-- Begin Dataset excerpt --
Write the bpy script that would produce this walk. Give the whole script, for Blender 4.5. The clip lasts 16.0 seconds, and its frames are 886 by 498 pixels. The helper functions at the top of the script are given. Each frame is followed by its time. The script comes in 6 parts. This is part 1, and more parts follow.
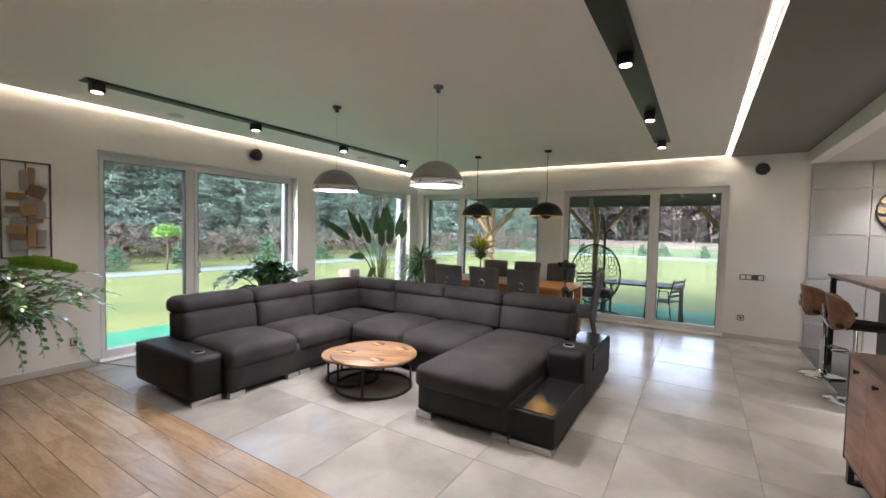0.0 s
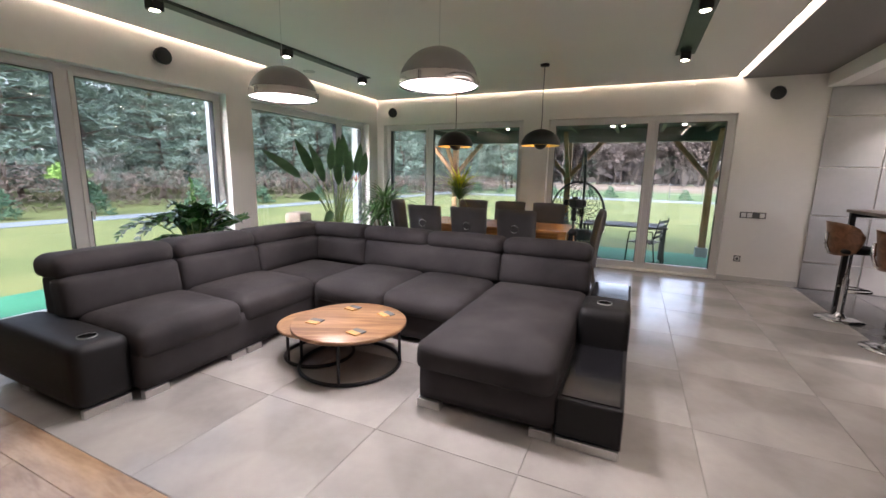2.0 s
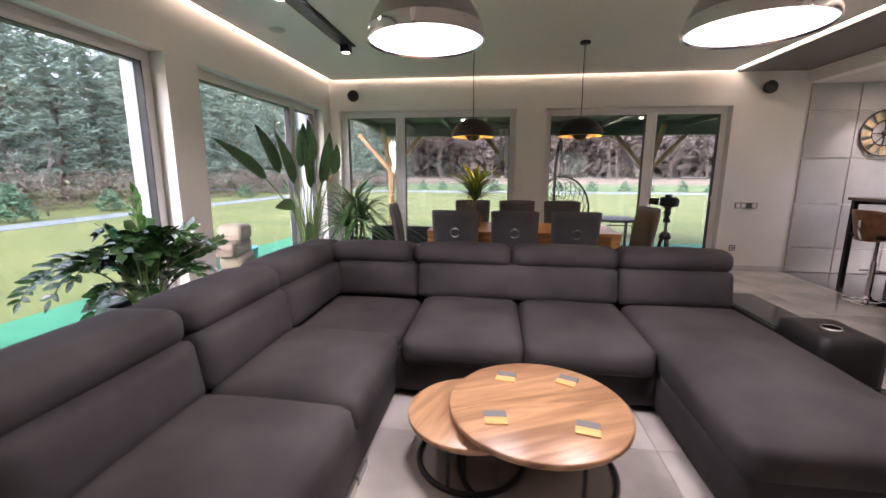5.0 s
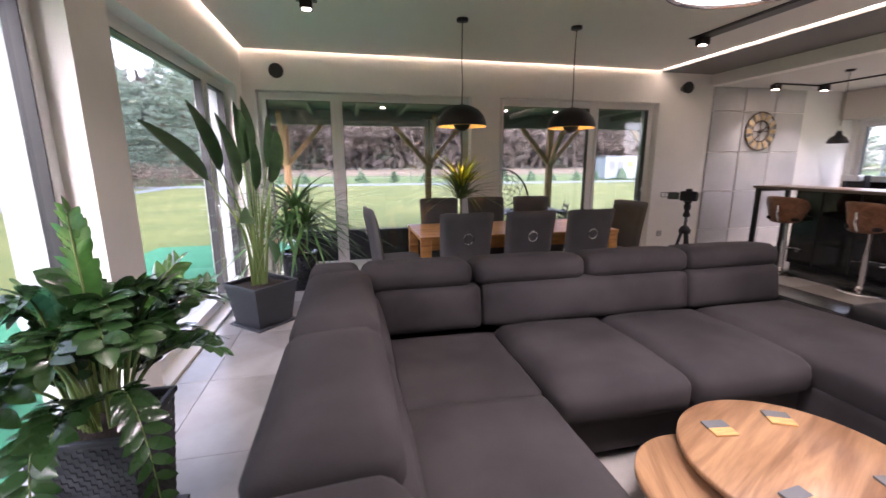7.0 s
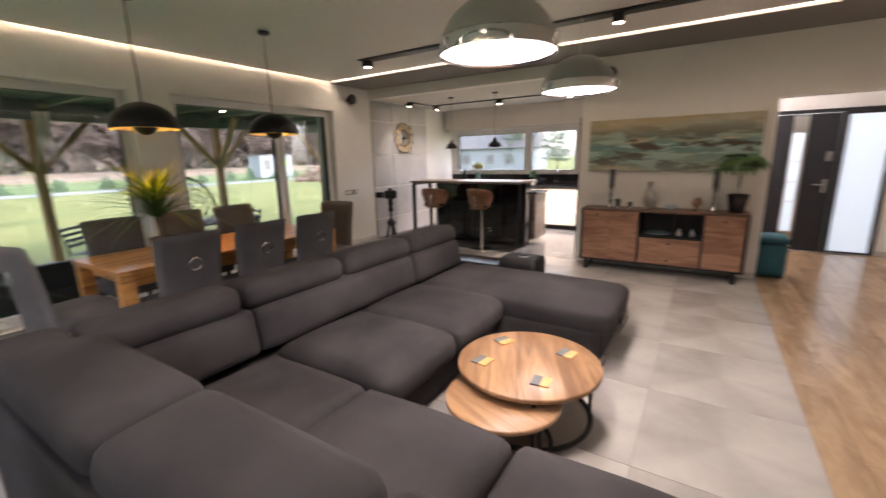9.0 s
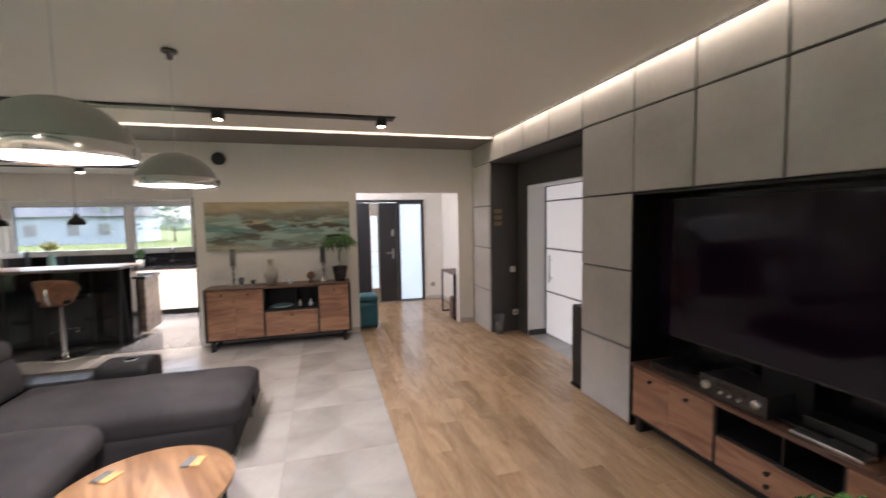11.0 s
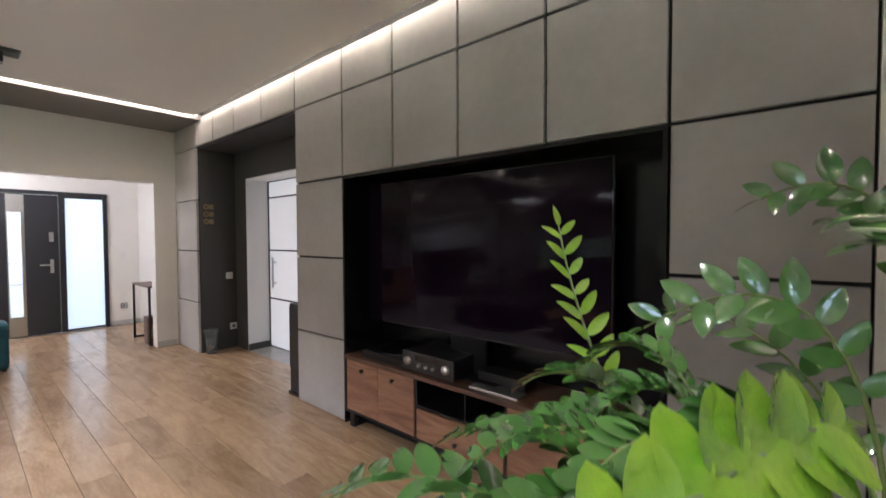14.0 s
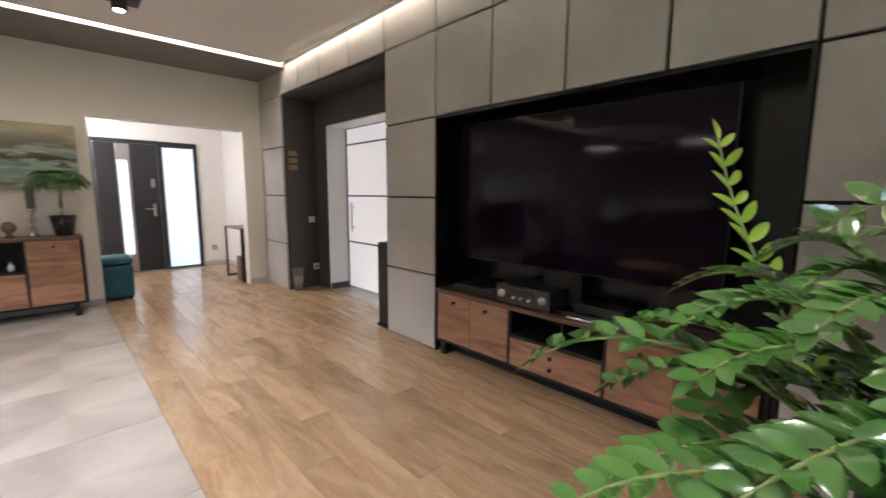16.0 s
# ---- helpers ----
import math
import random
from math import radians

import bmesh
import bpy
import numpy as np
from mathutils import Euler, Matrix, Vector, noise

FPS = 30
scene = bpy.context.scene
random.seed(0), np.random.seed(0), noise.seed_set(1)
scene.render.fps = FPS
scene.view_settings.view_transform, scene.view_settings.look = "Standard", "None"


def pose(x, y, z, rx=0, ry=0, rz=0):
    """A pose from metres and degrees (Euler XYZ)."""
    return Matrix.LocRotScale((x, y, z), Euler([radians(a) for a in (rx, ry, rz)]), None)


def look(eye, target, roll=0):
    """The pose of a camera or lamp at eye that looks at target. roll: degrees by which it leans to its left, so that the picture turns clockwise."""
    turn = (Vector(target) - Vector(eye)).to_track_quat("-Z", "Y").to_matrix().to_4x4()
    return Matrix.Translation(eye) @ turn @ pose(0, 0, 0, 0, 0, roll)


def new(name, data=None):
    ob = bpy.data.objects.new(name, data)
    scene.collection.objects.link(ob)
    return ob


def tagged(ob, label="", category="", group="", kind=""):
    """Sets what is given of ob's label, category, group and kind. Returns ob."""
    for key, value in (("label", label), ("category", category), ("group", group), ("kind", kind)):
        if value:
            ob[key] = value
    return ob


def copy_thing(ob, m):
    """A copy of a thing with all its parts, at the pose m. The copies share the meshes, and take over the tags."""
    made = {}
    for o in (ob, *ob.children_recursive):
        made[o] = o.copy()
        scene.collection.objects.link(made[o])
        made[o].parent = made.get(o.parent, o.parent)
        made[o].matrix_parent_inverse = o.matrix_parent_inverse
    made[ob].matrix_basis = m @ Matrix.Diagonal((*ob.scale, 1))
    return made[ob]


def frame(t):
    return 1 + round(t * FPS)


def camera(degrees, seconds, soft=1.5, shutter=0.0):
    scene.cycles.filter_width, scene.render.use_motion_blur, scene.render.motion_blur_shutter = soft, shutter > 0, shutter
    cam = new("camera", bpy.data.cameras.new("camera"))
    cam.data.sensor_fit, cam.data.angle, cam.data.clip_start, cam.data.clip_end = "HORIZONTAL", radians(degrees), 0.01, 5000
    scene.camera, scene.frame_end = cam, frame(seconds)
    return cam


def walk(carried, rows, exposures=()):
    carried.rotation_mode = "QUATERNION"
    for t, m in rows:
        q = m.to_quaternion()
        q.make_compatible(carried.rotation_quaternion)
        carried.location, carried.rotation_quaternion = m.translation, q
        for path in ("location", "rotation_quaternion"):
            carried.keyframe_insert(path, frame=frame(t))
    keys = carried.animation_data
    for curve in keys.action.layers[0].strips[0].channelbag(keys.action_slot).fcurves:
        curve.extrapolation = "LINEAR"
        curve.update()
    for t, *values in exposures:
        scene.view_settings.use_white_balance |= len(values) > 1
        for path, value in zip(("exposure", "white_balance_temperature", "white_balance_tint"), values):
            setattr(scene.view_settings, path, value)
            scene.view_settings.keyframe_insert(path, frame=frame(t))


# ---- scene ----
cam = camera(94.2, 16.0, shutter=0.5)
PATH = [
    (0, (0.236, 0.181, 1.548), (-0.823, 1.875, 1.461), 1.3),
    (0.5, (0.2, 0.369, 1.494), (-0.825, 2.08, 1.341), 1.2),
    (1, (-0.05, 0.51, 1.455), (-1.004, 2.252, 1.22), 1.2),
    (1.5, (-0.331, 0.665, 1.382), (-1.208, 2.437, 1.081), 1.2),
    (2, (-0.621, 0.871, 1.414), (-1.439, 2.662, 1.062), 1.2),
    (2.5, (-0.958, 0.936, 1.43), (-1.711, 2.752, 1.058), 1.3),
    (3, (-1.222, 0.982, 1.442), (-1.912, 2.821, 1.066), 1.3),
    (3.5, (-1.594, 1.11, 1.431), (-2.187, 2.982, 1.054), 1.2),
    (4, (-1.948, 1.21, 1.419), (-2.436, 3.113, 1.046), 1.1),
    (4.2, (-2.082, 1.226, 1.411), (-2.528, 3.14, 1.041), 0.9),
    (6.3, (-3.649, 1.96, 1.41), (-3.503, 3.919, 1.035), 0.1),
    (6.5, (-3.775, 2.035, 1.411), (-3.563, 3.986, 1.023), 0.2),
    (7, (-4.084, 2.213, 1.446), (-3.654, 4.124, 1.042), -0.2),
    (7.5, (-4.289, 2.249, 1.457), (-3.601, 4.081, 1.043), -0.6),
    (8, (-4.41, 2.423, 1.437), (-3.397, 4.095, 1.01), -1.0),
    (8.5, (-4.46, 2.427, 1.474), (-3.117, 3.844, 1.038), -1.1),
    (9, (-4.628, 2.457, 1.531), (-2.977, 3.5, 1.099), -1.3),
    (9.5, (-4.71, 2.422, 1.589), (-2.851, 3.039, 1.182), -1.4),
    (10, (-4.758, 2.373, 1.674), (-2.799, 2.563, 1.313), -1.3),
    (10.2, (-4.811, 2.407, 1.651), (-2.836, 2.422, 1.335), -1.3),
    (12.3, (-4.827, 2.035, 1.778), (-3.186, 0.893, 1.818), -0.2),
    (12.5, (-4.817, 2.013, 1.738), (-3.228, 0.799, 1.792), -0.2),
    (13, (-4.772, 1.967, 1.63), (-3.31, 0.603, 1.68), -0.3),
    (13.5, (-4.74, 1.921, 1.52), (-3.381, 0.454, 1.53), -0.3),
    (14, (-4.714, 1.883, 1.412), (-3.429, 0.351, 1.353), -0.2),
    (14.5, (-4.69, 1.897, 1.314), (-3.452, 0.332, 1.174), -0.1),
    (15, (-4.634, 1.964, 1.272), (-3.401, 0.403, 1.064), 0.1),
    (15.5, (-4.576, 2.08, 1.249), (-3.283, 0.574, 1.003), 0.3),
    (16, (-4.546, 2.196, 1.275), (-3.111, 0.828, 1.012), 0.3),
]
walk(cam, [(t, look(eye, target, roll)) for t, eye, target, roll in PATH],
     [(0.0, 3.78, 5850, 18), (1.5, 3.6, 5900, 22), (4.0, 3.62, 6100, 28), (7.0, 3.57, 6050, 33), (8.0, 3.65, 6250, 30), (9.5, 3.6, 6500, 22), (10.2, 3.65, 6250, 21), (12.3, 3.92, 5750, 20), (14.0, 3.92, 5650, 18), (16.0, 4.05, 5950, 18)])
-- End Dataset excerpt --
Exercise
Omit any images, then output the listing exactly.

The result
Write the bpy script that would produce this walk. Give the whole script, for Blender 4.5. The clip lasts 16.0 seconds, and its frames are 886 by 498 pixels. The helper functions at the top of the script are given. Each frame is followed by its time. The script comes in 6 parts. This is part 1, and more parts follow.
0.0 s
2.0 s
5.0 s
7.0 s
9.0 s
11.0 s
14.0 s
16.0 s
# ---- helpers ----
import math
import random
from math import radians

import bmesh
import bpy
import numpy as np
from mathutils import Euler, Matrix, Vector, noise

FPS = 30
scene = bpy.context.scene
random.seed(0), np.random.seed(0), noise.seed_set(1)
scene.render.fps = FPS
scene.view_settings.view_transform, scene.view_settings.look = "Standard", "None"


def pose(x, y, z, rx=0, ry=0, rz=0):
    """A pose from metres and degrees (Euler XYZ)."""
    return Matrix.LocRotScale((x, y, z), Euler([radians(a) for a in (rx, ry, rz)]), None)


def look(eye, target, roll=0):
    """The pose of a camera or lamp at eye that looks at target. roll: degrees by which it leans to its left, so that the picture turns clockwise."""
    turn = (Vector(target) - Vector(eye)).to_track_quat("-Z", "Y").to_matrix().to_4x4()
    return Matrix.Translation(eye) @ turn @ pose(0, 0, 0, 0, 0, roll)


def new(name, data=None):
    ob = bpy.data.objects.new(name, data)
    scene.collection.objects.link(ob)
    return ob


def tagged(ob, label="", category="", group="", kind=""):
    """Sets what is given of ob's label, category, group and kind. Returns ob."""
    for key, value in (("label", label), ("category", category), ("group", group), ("kind", kind)):
        if value:
            ob[key] = value
    return ob


def copy_thing(ob, m):
    """A copy of a thing with all its parts, at the pose m. The copies share the meshes, and take over the tags."""
    made = {}
    for o in (ob, *ob.children_recursive):
        made[o] = o.copy()
        scene.collection.objects.link(made[o])
        made[o].parent = made.get(o.parent, o.parent)
        made[o].matrix_parent_inverse = o.matrix_parent_inverse
    made[ob].matrix_basis = m @ Matrix.Diagonal((*ob.scale, 1))
    return made[ob]


def frame(t):
    return 1 + round(t * FPS)


def camera(degrees, seconds, soft=1.5, shutter=0.0):
    scene.cycles.filter_width, scene.render.use_motion_blur, scene.render.motion_blur_shutter = soft, shutter > 0, shutter
    cam = new("camera", bpy.data.cameras.new("camera"))
    cam.data.sensor_fit, cam.data.angle, cam.data.clip_start, cam.data.clip_end = "HORIZONTAL", radians(degrees), 0.01, 5000
    scene.camera, scene.frame_end = cam, frame(seconds)
    return cam


def walk(carried, rows, exposures=()):
    carried.rotation_mode = "QUATERNION"
    for t, m in rows:
        q = m.to_quaternion()
        q.make_compatible(carried.rotation_quaternion)
        carried.location, carried.rotation_quaternion = m.translation, q
        for path in ("location", "rotation_quaternion"):
            carried.keyframe_insert(path, frame=frame(t))
    keys = carried.animation_data
    for curve in keys.action.layers[0].strips[0].channelbag(keys.action_slot).fcurves:
        curve.extrapolation = "LINEAR"
        curve.update()
    for t, *values in exposures:
        scene.view_settings.use_white_balance |= len(values) > 1
        for path, value in zip(("exposure", "white_balance_temperature", "white_balance_tint"), values):
            setattr(scene.view_settings, path, value)
            scene.view_settings.keyframe_insert(path, frame=frame(t))


# ---- scene ----
cam = camera(94.2, 16.0, shutter=0.5)
PATH = [
    (0, (0.236, 0.181, 1.548), (-0.823, 1.875, 1.461), 1.3),
    (0.5, (0.2, 0.369, 1.494), (-0.825, 2.08, 1.341), 1.2),
    (1, (-0.05, 0.51, 1.455), (-1.004, 2.252, 1.22), 1.2),
    (1.5, (-0.331, 0.665, 1.382), (-1.208, 2.437, 1.081), 1.2),
    (2, (-0.621, 0.871, 1.414), (-1.439, 2.662, 1.062), 1.2),
    (2.5, (-0.958, 0.936, 1.43), (-1.711, 2.752, 1.058), 1.3),
    (3, (-1.222, 0.982, 1.442), (-1.912, 2.821, 1.066), 1.3),
    (3.5, (-1.594, 1.11, 1.431), (-2.187, 2.982, 1.054), 1.2),
    (4, (-1.948, 1.21, 1.419), (-2.436, 3.113, 1.046), 1.1),
    (4.2, (-2.082, 1.226, 1.411), (-2.528, 3.14, 1.041), 0.9),
    (6.3, (-3.649, 1.96, 1.41), (-3.503, 3.919, 1.035), 0.1),
    (6.5, (-3.775, 2.035, 1.411), (-3.563, 3.986, 1.023), 0.2),
    (7, (-4.084, 2.213, 1.446), (-3.654, 4.124, 1.042), -0.2),
    (7.5, (-4.289, 2.249, 1.457), (-3.601, 4.081, 1.043), -0.6),
    (8, (-4.41, 2.423, 1.437), (-3.397, 4.095, 1.01), -1.0),
    (8.5, (-4.46, 2.427, 1.474), (-3.117, 3.844, 1.038), -1.1),
    (9, (-4.628, 2.457, 1.531), (-2.977, 3.5, 1.099), -1.3),
    (9.5, (-4.71, 2.422, 1.589), (-2.851, 3.039, 1.182), -1.4),
    (10, (-4.758, 2.373, 1.674), (-2.799, 2.563, 1.313), -1.3),
    (10.2, (-4.811, 2.407, 1.651), (-2.836, 2.422, 1.335), -1.3),
    (12.3, (-4.827, 2.035, 1.778), (-3.186, 0.893, 1.818), -0.2),
    (12.5, (-4.817, 2.013, 1.738), (-3.228, 0.799, 1.792), -0.2),
    (13, (-4.772, 1.967, 1.63), (-3.31, 0.603, 1.68), -0.3),
    (13.5, (-4.74, 1.921, 1.52), (-3.381, 0.454, 1.53), -0.3),
    (14, (-4.714, 1.883, 1.412), (-3.429, 0.351, 1.353), -0.2),
    (14.5, (-4.69, 1.897, 1.314), (-3.452, 0.332, 1.174), -0.1),
    (15, (-4.634, 1.964, 1.272), (-3.401, 0.403, 1.064), 0.1),
    (15.5, (-4.576, 2.08, 1.249), (-3.283, 0.574, 1.003), 0.3),
    (16, (-4.546, 2.196, 1.275), (-3.111, 0.828, 1.012), 0.3),
]
walk(cam, [(t, look(eye, target, roll)) for t, eye, target, roll in PATH],
     [(0.0, 3.78, 5850, 18), (1.5, 3.6, 5900, 22), (4.0, 3.62, 6100, 28), (7.0, 3.57, 6050, 33), (8.0, 3.65, 6250, 30), (9.5, 3.6, 6500, 22), (10.2, 3.65, 6250, 21), (12.3, 3.92, 5750, 20), (14.0, 3.92, 5650, 18), (16.0, 4.05, 5950, 18)])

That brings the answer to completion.